### Problem details
Consider the listing below. Extract exactly the lines from the line containing "setattr(scene.view_settings, path, value)" to the line containing "scene.view_settings.keyframe_insert(path, frame=frame(t))", both included.

------ Record excerpts ------

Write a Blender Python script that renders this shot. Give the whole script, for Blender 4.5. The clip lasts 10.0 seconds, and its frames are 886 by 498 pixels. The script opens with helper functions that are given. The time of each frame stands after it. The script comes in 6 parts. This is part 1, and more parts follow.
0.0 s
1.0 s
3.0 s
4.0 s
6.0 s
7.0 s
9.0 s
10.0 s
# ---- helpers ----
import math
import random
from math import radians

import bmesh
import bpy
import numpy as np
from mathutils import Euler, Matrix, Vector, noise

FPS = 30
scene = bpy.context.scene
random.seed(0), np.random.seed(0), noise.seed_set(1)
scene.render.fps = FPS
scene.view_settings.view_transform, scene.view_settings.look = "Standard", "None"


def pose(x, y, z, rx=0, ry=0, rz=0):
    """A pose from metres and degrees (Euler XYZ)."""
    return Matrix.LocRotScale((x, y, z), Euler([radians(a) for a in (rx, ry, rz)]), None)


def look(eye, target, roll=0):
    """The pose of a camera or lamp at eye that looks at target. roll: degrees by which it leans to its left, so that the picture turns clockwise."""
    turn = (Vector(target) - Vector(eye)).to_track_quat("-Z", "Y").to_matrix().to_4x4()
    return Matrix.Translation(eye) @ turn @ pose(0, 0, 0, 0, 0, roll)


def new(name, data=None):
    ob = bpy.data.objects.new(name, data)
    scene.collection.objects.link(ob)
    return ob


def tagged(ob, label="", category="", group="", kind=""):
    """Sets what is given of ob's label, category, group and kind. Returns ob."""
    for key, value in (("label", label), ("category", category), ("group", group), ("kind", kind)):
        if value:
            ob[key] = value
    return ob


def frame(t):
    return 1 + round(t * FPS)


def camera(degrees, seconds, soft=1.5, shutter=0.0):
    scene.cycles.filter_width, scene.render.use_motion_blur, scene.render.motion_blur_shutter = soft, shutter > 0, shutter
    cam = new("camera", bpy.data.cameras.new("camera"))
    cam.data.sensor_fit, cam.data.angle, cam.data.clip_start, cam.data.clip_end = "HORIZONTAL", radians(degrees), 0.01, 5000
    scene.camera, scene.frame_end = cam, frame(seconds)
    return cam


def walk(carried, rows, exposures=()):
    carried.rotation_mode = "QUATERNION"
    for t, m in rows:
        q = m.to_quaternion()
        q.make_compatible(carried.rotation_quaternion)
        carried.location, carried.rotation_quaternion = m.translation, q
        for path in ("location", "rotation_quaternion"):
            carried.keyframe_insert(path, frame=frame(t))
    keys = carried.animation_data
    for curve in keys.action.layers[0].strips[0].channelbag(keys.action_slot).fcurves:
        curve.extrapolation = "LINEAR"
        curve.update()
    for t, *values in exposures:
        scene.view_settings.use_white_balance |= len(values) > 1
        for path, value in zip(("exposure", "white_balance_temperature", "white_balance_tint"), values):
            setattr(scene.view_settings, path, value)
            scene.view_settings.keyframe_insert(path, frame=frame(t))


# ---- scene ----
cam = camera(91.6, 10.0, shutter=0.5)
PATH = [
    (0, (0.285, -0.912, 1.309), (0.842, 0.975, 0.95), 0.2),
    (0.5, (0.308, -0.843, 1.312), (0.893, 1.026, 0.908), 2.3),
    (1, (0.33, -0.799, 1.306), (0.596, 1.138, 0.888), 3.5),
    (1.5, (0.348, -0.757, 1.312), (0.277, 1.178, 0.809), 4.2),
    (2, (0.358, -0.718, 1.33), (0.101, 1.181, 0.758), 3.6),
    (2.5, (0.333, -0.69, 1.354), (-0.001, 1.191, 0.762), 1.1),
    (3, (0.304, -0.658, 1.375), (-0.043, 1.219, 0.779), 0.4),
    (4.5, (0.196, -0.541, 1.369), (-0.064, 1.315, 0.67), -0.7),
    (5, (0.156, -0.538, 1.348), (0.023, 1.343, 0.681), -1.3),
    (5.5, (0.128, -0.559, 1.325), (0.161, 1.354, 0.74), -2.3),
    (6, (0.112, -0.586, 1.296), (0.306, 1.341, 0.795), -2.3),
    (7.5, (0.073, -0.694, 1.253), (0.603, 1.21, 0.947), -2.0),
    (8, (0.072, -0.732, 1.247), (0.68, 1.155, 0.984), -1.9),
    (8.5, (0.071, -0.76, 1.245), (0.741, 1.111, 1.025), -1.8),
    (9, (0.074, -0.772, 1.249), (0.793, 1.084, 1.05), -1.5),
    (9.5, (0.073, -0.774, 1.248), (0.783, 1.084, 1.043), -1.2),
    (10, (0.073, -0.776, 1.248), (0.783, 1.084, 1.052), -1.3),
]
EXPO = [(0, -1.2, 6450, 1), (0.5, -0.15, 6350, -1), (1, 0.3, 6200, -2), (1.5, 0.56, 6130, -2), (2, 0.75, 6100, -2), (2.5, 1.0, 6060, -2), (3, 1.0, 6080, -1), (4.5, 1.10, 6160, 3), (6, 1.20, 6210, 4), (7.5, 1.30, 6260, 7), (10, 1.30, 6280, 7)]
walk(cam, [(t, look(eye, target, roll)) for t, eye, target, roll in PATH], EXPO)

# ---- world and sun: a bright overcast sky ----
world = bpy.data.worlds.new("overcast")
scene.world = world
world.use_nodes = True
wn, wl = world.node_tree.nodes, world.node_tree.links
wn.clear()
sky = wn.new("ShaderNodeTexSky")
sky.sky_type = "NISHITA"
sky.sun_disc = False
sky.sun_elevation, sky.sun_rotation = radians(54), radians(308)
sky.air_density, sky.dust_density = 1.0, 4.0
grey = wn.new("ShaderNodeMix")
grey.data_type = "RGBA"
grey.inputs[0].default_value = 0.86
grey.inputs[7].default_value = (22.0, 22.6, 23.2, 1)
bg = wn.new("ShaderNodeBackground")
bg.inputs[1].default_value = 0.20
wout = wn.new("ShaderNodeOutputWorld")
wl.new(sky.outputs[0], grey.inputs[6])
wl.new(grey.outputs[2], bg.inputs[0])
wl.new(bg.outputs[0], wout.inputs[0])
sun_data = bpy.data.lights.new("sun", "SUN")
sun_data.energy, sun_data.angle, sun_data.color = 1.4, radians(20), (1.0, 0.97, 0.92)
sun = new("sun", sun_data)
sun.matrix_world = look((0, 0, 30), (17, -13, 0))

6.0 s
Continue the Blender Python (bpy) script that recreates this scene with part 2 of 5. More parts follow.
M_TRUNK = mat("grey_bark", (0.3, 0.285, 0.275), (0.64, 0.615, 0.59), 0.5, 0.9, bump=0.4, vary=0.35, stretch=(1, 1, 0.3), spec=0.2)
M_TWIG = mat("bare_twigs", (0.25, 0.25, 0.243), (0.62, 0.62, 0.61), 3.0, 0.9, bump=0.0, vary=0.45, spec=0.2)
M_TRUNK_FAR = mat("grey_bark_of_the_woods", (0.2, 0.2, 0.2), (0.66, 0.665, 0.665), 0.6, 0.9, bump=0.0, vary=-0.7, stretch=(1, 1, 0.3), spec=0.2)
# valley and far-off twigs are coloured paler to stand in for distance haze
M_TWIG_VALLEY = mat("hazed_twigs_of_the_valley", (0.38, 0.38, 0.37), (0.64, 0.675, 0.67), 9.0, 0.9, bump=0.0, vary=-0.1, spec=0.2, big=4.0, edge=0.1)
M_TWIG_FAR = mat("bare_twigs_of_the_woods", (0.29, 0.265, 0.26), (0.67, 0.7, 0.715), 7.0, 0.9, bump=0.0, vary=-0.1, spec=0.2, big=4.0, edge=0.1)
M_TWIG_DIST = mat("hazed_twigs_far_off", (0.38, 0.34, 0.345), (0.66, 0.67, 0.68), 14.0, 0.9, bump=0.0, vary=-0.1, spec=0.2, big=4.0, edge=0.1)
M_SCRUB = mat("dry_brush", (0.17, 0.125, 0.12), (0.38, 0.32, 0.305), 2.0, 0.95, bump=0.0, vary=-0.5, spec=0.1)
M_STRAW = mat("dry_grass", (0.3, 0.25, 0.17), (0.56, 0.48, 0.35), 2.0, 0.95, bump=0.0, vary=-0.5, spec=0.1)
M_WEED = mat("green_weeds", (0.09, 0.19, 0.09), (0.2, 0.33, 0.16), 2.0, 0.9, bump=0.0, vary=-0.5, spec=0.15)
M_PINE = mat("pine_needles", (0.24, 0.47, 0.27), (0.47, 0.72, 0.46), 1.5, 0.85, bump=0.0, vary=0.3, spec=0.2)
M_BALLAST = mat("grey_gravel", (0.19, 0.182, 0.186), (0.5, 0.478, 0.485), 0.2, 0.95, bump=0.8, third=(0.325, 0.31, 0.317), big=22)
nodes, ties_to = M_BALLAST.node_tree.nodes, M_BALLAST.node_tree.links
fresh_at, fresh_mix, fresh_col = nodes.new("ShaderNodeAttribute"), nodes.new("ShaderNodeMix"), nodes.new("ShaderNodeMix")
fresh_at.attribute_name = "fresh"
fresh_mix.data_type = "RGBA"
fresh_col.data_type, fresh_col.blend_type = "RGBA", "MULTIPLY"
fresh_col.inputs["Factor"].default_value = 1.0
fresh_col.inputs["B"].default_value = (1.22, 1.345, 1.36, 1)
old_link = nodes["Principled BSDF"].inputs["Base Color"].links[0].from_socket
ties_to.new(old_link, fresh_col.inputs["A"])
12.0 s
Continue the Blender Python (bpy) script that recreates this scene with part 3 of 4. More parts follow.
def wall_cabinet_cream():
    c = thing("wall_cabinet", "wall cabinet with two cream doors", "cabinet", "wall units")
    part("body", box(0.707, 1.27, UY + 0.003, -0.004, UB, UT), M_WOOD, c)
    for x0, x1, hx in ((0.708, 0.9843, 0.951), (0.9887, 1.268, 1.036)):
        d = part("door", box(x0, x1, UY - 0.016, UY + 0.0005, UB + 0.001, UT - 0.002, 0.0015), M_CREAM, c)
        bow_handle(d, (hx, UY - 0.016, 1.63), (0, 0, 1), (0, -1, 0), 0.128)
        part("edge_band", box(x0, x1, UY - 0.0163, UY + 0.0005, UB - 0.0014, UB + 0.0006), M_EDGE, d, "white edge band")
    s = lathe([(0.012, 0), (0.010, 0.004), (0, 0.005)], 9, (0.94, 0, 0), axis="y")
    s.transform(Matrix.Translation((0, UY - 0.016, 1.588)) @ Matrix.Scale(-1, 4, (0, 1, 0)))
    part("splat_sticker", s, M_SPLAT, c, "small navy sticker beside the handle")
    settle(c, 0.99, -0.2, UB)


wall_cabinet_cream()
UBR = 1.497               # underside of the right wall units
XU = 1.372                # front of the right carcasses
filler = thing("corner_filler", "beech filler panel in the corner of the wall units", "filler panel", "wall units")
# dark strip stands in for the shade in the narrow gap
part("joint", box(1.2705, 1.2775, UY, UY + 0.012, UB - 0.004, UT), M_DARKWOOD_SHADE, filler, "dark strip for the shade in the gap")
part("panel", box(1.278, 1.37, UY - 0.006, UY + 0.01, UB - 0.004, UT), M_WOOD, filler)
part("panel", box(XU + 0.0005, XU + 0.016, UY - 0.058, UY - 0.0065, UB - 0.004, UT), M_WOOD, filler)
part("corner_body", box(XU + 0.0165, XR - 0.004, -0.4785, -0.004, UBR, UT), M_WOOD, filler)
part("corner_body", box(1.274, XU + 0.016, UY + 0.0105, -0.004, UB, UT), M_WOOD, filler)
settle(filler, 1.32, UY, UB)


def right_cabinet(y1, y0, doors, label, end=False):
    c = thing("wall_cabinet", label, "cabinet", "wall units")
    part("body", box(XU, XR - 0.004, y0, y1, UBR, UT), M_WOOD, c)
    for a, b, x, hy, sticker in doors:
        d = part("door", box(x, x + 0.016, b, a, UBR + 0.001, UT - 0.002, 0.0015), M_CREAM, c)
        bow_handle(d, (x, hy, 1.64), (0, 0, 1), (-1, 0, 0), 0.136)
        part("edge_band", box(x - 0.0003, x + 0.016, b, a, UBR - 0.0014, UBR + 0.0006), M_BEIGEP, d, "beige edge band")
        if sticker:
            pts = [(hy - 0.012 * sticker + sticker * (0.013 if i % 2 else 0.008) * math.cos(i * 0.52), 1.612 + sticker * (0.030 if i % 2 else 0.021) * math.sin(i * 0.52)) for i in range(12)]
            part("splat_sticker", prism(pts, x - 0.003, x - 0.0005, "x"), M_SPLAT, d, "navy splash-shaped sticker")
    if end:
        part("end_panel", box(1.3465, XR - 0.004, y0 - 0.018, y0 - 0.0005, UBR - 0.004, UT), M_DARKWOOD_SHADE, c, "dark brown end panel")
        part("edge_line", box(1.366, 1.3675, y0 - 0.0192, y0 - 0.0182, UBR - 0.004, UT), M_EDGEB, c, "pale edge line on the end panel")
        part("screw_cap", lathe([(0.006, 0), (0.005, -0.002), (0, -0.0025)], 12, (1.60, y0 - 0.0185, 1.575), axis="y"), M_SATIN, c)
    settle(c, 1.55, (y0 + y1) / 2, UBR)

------

### Exercise result
            setattr(scene.view_settings, path, value)
            scene.view_settings.keyframe_insert(path, frame=frame(t))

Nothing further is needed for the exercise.